I gave a mild promise of more programming languages related material after depositing my dissertation, but so far I have not really come through on that. I am not sure how much I will cover in this particular posting, but we'll see.
Firstly, I am have been merging material on generalized parametricity that I revised and expanded, as part of my dissertation, back into a journal version of my LICS 2005 paper. My plan current plan is to submit it to LMCS.
I have just barely started on creating a Coq formalization of Featherweight Scala. It is something that could probably done in Twelf, but I am trying to believe that Coq is more modular at the moment. However, I am currently feeling somewhat disillusioned because I am told that defining part of an AST like the following
Inductive exp : Set :=
...
| exp_tuple : list exp -> exp
...
where list is the list data type that is part of Coq basis library, will not allow one to prove the sorts of theorems one would like.

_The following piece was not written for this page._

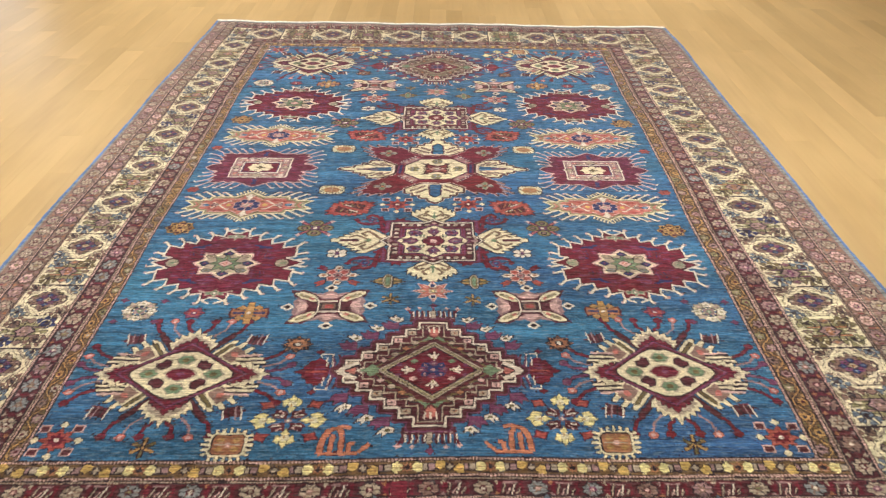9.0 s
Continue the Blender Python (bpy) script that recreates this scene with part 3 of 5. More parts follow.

Instead, I am told I should write a mutually inductive AST, something like the following
Inductive exp : Set :=
...
| exp_tuple : exp_list -> exp
...
with exp_list : Set :=
| exp_list_nil : exp_list
| exp_list_cons : exp -> exp_list -> exp_list.
Doing things this way almost negates the benefits one would assume you get from having polymorphism in Coq. Now I am told for the latter definition it is possible to make clever use of Coq's coercions to convert exp_lists back and forth between lists, but I'll have to see how well this works for Featherweight Scala. Maybe, maybe Delphin will be usable someday.
My main project so far other than getting settled in, dealing with Swiss bureaucracy, and preparing a talk on generalized parametricity for the Tresor seminar, has been to start thinking about and to soon start implementing virtual classes for Scala. Virtual classes are kind of strange things, I did not really understand them until I started working on the problem here at EPFL. The idea is basically that you define some »module« class
class A {
class Inner <: { val x : Int = 42 }
}
with an inner class, and then you may inherit from the module class and override the inner class. The idea is for that to look something like the following in Scala
class B extends {
class Inner <: { val y : Int = -42 }
}
Here B.Inner has both a member x and a member y. Things become more interesting when you include inheritance from the inner class
class A {
class Inner <: { val x : Int = 42 }
class Innie extends Inner { val z : Int = 0 }
}
class B extends {
class Inner <: { val y : Int = -42 }
}
Now B.Innie also has a member y because we have overridden its parent class. The idea is that for Scala, this kind of behavior can just be treated as complex syntactic sugar for abstract type members and trait composition. However, it is getting late here, so I'll talk more about that some other time.